A lot of musicians promise a kick-ass return if their last disc proves lackluster. Sadly though, once they’re going downhill, their new album doesn’t do much for their fans either. Thankfully, in Deicide’s case, The Stench of Redemption more than meets the expectations, just as Glen Benton had promised.
This has partly to do with the renewed lineup of the band. Long-time guitarists Eric and Brian Hoffman left the band in 2004 for personal reasons, and even though it was they who played on some of Deicide’s most important releases, their departure has certainly motivated the rest of the band in a positive way. New guitarists, Jack Owen (ex-Cannibal Corpse) and Ralph Santolla (ex-Iced Earth, Death), have breathed new life into the band’s music. The writing is tight and the performance rock-solid. If you like Benton’s vocals and bass playing, there’s no chance you will be disappointed here. Drummer Steve Asheim hasn’t played like this for years. The album features crushing blast beats galore that won’t let go from start to finish. The guitar tandem’s barrage of direct riffage is grim yet melodic. Santolla’s sense of melody seems to have been carried over; except that he hasn’t played this fast and vicious in a long time. Both players lay down impressive solos, but it is their twin guitar harmonies and unison leads that make this album a real winner. This is one of the heaviest albums of the year, but it’s all done within a melodic blueprint and an understanding of harmony. Besides the head-spinning shred fest on the title track, the duo also offer a mighty twin guitar riffage and complex stop-start moments.
Other highlights include the monstrously epic opening of “Desecration”, complete with raging growls and fast, melodic guitar runs, as well as some vague Nile-like eastern scales; the totally unapologetic “Homage for Satan”, a song that recalls the band’s earliest material in that it is relentlessly bleak and heavy; and the superb acoustic guitar resolution on the final song “The Lord’s Sedition”, which is not too common on a Deicide disc. The gloomy, atmospheric intro slowly builds to a mesmerizing twin guitar harmony that is both rich in numerous chord changes and rich melodic signatures.

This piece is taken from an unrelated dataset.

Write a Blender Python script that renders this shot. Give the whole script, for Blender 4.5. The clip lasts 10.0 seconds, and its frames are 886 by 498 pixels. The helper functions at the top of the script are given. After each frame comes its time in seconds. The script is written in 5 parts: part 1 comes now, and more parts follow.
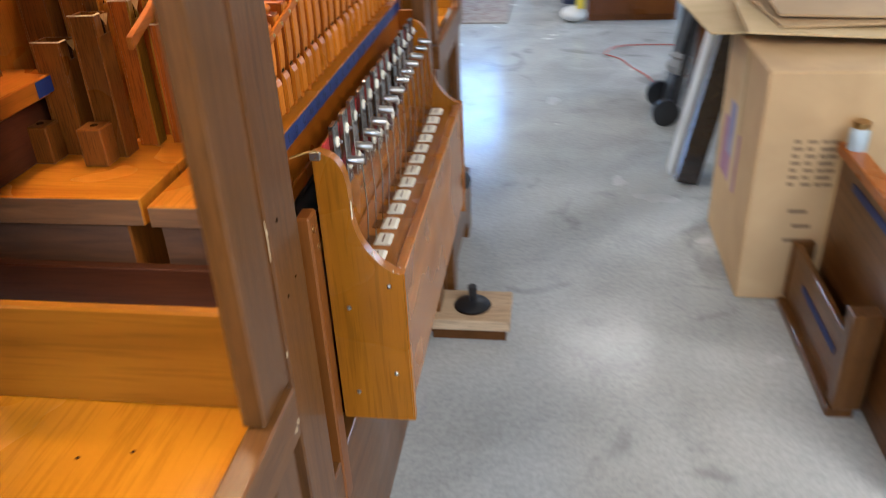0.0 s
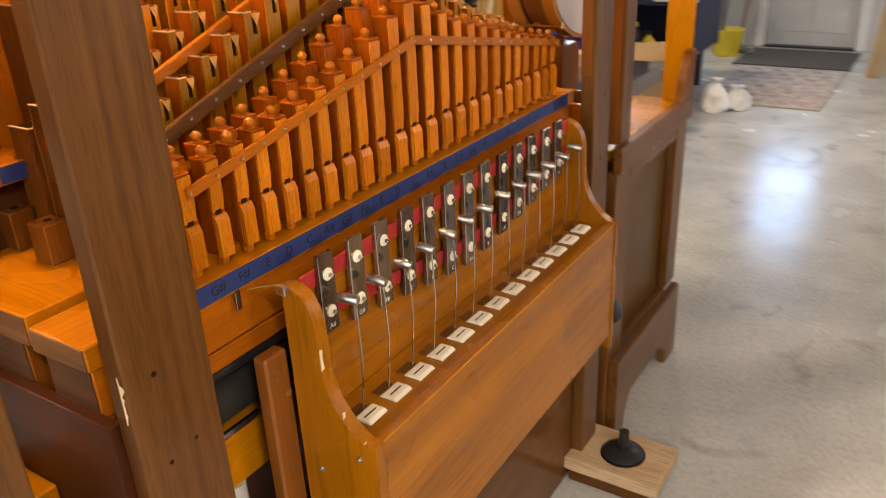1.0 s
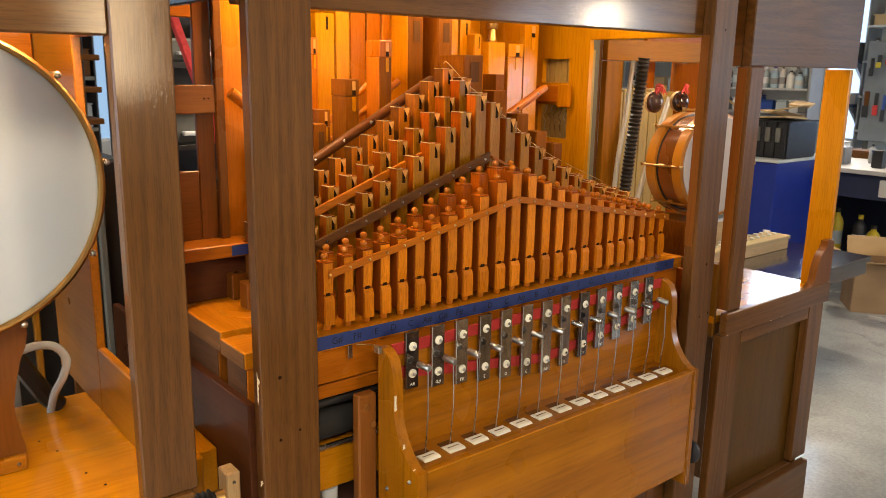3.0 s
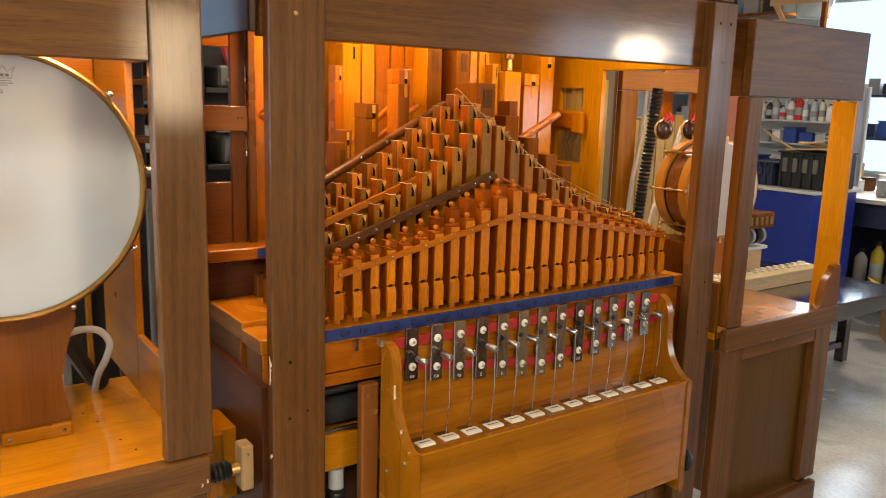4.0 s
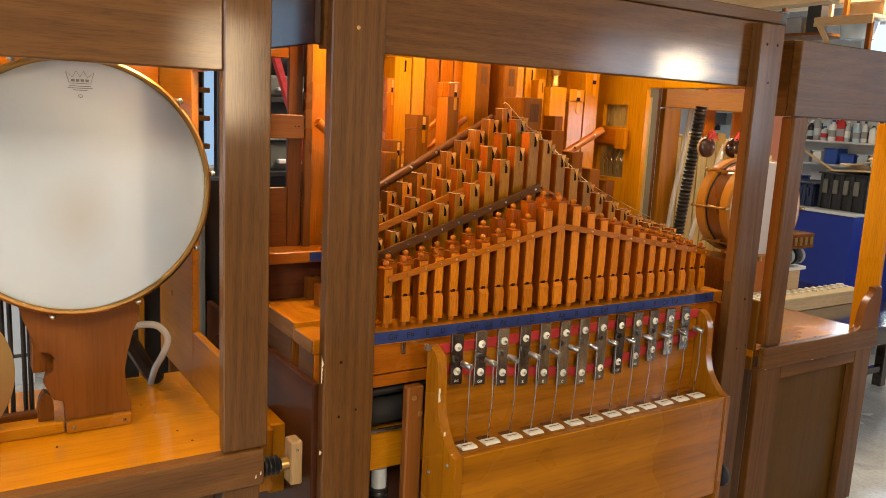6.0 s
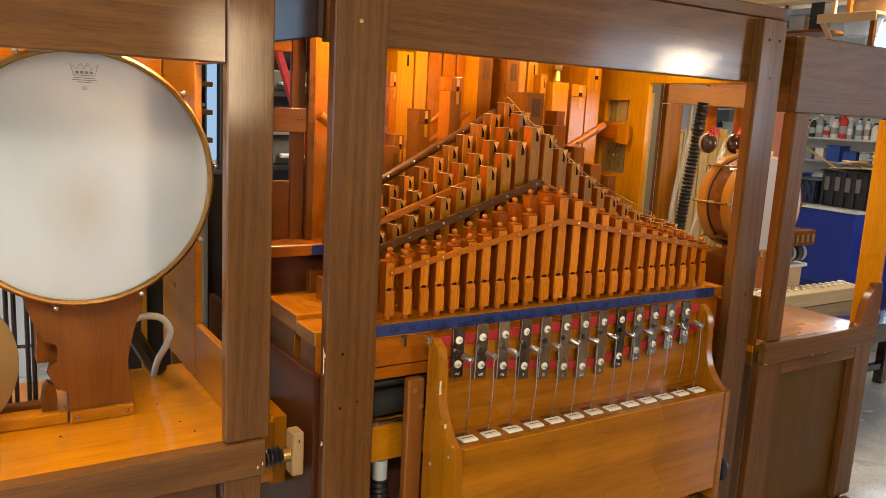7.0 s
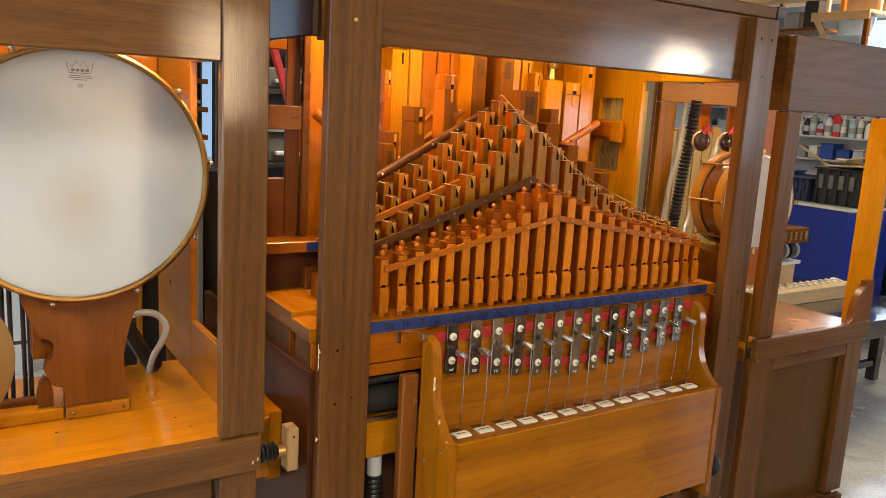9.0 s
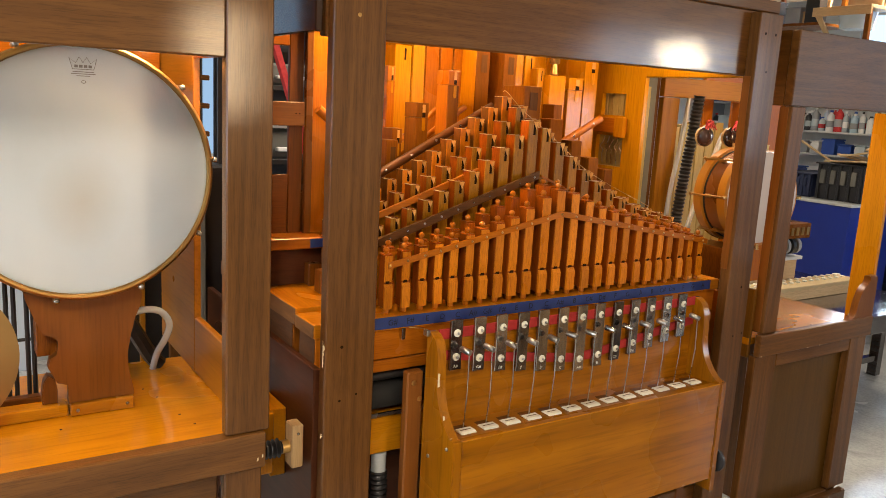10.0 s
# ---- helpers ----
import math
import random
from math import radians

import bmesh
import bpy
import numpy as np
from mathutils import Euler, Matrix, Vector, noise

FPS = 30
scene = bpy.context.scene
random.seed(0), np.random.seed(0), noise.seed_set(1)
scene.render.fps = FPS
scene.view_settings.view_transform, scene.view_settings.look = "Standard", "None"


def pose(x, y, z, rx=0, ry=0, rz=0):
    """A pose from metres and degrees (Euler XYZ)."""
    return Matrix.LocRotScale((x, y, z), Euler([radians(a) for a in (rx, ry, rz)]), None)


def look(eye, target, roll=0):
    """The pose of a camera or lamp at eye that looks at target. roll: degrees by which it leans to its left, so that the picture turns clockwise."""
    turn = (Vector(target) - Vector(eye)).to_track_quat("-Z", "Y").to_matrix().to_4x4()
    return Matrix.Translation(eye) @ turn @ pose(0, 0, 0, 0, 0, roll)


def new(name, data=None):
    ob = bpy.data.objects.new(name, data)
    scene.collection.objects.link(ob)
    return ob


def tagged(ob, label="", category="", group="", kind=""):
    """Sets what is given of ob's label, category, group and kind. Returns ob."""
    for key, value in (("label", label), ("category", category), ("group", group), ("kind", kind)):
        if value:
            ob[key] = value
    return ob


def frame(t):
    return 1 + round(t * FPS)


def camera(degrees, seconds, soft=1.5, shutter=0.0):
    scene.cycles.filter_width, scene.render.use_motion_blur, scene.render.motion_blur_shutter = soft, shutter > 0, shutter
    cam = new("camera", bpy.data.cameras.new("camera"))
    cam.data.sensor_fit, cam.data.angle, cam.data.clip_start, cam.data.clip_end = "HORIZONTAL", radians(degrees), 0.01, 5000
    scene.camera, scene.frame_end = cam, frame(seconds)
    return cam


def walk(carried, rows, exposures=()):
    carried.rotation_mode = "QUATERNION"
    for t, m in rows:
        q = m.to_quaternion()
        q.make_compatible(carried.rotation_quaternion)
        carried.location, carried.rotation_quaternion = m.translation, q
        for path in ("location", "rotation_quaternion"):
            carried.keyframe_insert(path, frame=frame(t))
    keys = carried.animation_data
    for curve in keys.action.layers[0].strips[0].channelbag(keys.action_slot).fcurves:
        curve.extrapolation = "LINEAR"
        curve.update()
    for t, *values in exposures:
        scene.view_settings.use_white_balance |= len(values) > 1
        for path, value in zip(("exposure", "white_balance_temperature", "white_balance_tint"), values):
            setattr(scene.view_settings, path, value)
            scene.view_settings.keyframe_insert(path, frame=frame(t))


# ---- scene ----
cam = camera(58.6, 10.0, 0.55, 0.55)
PATH = [
    (0, (-0.039, 0.067, 1.577), (-0.308, 1.796, 0.608), -2.8),
    (0.3, (0.093, 0.218, 1.571), (-0.419, 1.916, 0.646), -2.7),
    (0.5, (0.124, 0.366, 1.565), (-0.51, 2.043, 0.677), -1.5),
    (1, (0.297, 0.563, 1.576), (-0.701, 2.089, 0.754), -2.7),
    (1.5, (0.489, 0.615, 1.592), (-0.734, 2.011, 0.848), -1.9),
    (2, (0.607, 0.542, 1.601), (-0.765, 1.868, 1.004), -0.9),
    (2.5, (0.743, 0.424, 1.635), (-0.711, 1.703, 1.133), 0.1),
    (2.7, (0.783, 0.4, 1.644), (-0.697, 1.661, 1.173), 0.5),
    (3.8, (1.057, 0.382, 1.652), (-0.537, 1.524, 1.257), 1.5),
    (4, (1.082, 0.371, 1.64), (-0.527, 1.499, 1.265), 1.6),
    (4.5, (1.101, 0.322, 1.642), (-0.533, 1.419, 1.286), 1.9),
    (5, (1.11, 0.307, 1.641), (-0.54, 1.384, 1.297), 2.2),
    (5.5, (1.107, 0.305, 1.641), (-0.548, 1.375, 1.299), 2.6),
    (7, (1.116, 0.3, 1.633), (-0.541, 1.361, 1.277), 3.1),
    (7.5, (1.127, 0.296, 1.637), (-0.529, 1.358, 1.278), 3.1),
    (8, (1.13, 0.296, 1.637), (-0.522, 1.364, 1.278), 3.2),
    (8.5, (1.132, 0.297, 1.634), (-0.519, 1.368, 1.279), 3.2),
    (9, (1.129, 0.296, 1.635), (-0.521, 1.366, 1.273), 3.2),
    (9.5, (1.126, 0.292, 1.633), (-0.524, 1.363, 1.268), 3.1),
    (10, (1.12, 0.29, 1.634), (-0.529, 1.36, 1.262), 3.1),
]
walk(cam, [(t, look(eye, target, roll)) for t, eye, target, roll in PATH], exposures=[
    (0.0, 0.24, 5300, 11), (0.5, 0.36, 6450, 17), (1.0, 0.22, 7150, 18), (1.5, 0.34, 8100, 18), (2.0, 0.34, 7700, 15), (2.5, 0.23, 6950, 12), (4.0, 0.09, 6750, 13), (10.0, 0.09, 6700, 13)])

# ---- world and large lights ----
world = bpy.data.worlds.new("daylight")
scene.world = world
world.use_nodes = True
wn = world.node_tree.nodes
sky = wn.new("ShaderNodeTexSky")
sky.sky_type, sky.sun_disc = "NISHITA", False
sky.sun_elevation, sky.sun_rotation = radians(35), radians(200)
world.node_tree.links.new(sky.outputs[0], wn["Background"].inputs[0])
wn["Background"].inputs[1].default_value = 0.12


def area(name, loc, target, size, size_y, power, colour):
    lamp = bpy.data.lights.new(name, "AREA")
    lamp.shape, lamp.size, lamp.size_y, lamp.energy, lamp.color = "RECTANGLE", size, size_y, power, colour
    ob = new(name, lamp)
    ob.matrix_world = look(loc, target)
    return ob


WARM, NEUTRAL, DAY = (1.0, 0.67, 0.33), (1.0, 0.87, 0.70), (0.62, 0.80, 1.0)
# warm lamps under the top of the case, just behind the front beam
area("case_lamp_light", (-0.76, 1.27, 1.92), (-0.85, 1.42, 1.2), 0.22, 0.06, 6.8, WARM)
area("case_lamp_light", (-0.62, 2.28, 1.90), (-1.05, 2.05, 1.5), 0.22, 0.06, 3.0, WARM)
area("case_strip_light", (-0.90, 1.74, 1.925), (-1.06, 1.74, 1.60), 0.80, 0.04, 4.0, WARM)
area("wing_lamp_light", (-0.74, 0.05, 1.90), (-0.70, 0.15, 0.9), 0.30, 0.06, 7.0, WARM)
area("wing_lamp_light", (-0.68, 0.79, 1.89), (-0.64, 0.70, 0.9), 0.20, 0.05, 8.0, WARM)
area("wing_lamp_light", (-0.56, 2.90, 1.88), (-1.15, 2.92, 1.35), 0.40, 0.06, 3.4, WARM)
# ceiling panels of the workshop
PANELS = ((0.9, -2.2, 118), (2.2, -0.3, 98), (-2.6, 7.4, 80), (0.6, 6.6, 16), (-2.1, 2.9, 90), (-3.6, -1.2, 60))
for cx, cy, watts in PANELS:
    area("ceiling_panel_light", (cx, cy, 3.12), (cx, cy, 0), 1.2, 0.3, watts, NEUTRAL)
# hanging work lamps opposite the organ
area("work_lamp_light", (2.75, 5.70, 2.085), (-0.6, 1.7, 1.2), 0.12, 0.09, 26, (1.0, 0.80, 0.55))
area("work_lamp_light", (3.0, 1.76, 1.79), (-0.6, 0.9, 1.4), 0.34, 0.60, 27, (1.0, 0.77, 0.48))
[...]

It almost feels like an excerpt from Ralf Santolla’s solo album yet it fits the rest of the songs excellently. Once that melody is brilliantly executed, the band dives headlong into crushing aggression, highlighted by thick rhythms and wall-of-sound drums.
This is one of the best albums Deicide have released in a long time. I hope they continue to make more music with their current lineup. US death metal doesn’t get better than this.